W recenzji Anny S. Dębowskiej po III etapie Konkursu Chopinowskiego czytamy: Jakub Kuszlik zagrał trzy walce z op. 34 tak, jakby urodził się do tańca, ale kto dziś tańczy walca? A jednak – Kuszlik sprawił, że walce z op. 34 wirowały i płynęły z salonową elegancją. W Walcu a-moll odezwał się prawdziwie chopinowski żal, za to Walca F-dur rozpoczął brawurowo i zrobił z tego utworu istną perełkę. Pięknie zagrał również Balladę F-dur.
Łucja Siedlik w Kurierze Chopinowskim napisała: Balladę F-dur op. 38 prowadził Jakub Kuszlik szerokim, gładkim łukiem. U niego dało się słyszeć wspólne źródło ścierających się w tym utworze sił. Płynnie przechodził od fragmentów nostalgii do przebiegów dramatycznych, a delikatna nitka pulsu i linii melodycznej nie rwała się ani na moment. Oczarowały mnie jego Walce op. 34 – As-dur był subtelny, przyjemnie rozkołysany, a-moll prawdziwie melancholijny, grany jakby zza szyby, F-dur delikatny, spowity chmurą alikwotów. Niespodziewanie zajmujące okazało się słuchanie akompaniamentu, prowadzonego nieoczywiście, swobodnego artykulacyjnie.

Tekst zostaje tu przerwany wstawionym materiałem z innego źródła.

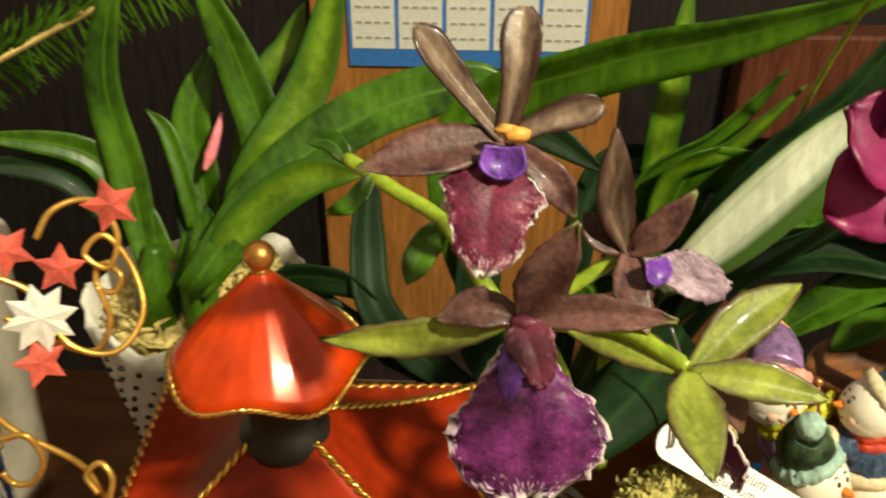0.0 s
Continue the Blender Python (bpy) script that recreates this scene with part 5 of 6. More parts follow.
def hood(parent, c, w, h, way):
    """An orchid's callus: a ribbed violet cup, open to the front and tapering downwards."""
    c, d = Vector(c), Vector(way).normalized()
    s = d.cross(Vector((0, 0, 1))).normalized() * -1
    u = s.cross(d) * -1
    u = u if u.z > 0 else -u
    rows = []
    for i in range(15):
        f = i / 14
        half = w * (0.9 + 0.25 * math.sin(math.pi * f * 0.7)) * math.sqrt(max(0.06, 1 - max(0, (f - 0.45) / 0.55) ** 2.2))
        row = []
        for j in range(25):
            x = 2 * j / 24 - 1
            rib = 0.03 * math.cos(9 * math.pi * x) * (1 - abs(x))
            deep = (x * x * 0.8 - 0.7 + rib) * math.sin(math.pi * (0.12 + 0.8 * f)) ** 0.7
            row.append(c + s * half * x + u * h * (0.5 - f) + d * w * deep * 0.75)
        rows.append(row)
    bm = B()
    grid(bm, rows, 0, uv=True)
    return part("column", bm, VIOLET, parent, "violet ribbed cup", solid=0.0007)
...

Jakub Kuszlik to wielokrotnie nagradzany pianista, który koncertował w Polsce i za granicą. Publiczność oklaskiwała go między innymi w USA, Japonii, Wietnamie, Niemczech, Włoszech, Grecji, Norwegii i Islandii. W listopadzie 2018 pianista wystąpił z ogromnym sukcesem w Lincoln Center w Nowym Jorku. W marcu 2019 roku Jakub Kuszlik zdobył II nagrodę w Hilton Head International Piano Competition w Nowym Jorku, a w czerwcu 2019 III nagrodę w Top of the World International Piano Competition w Tromsø w Norwegii.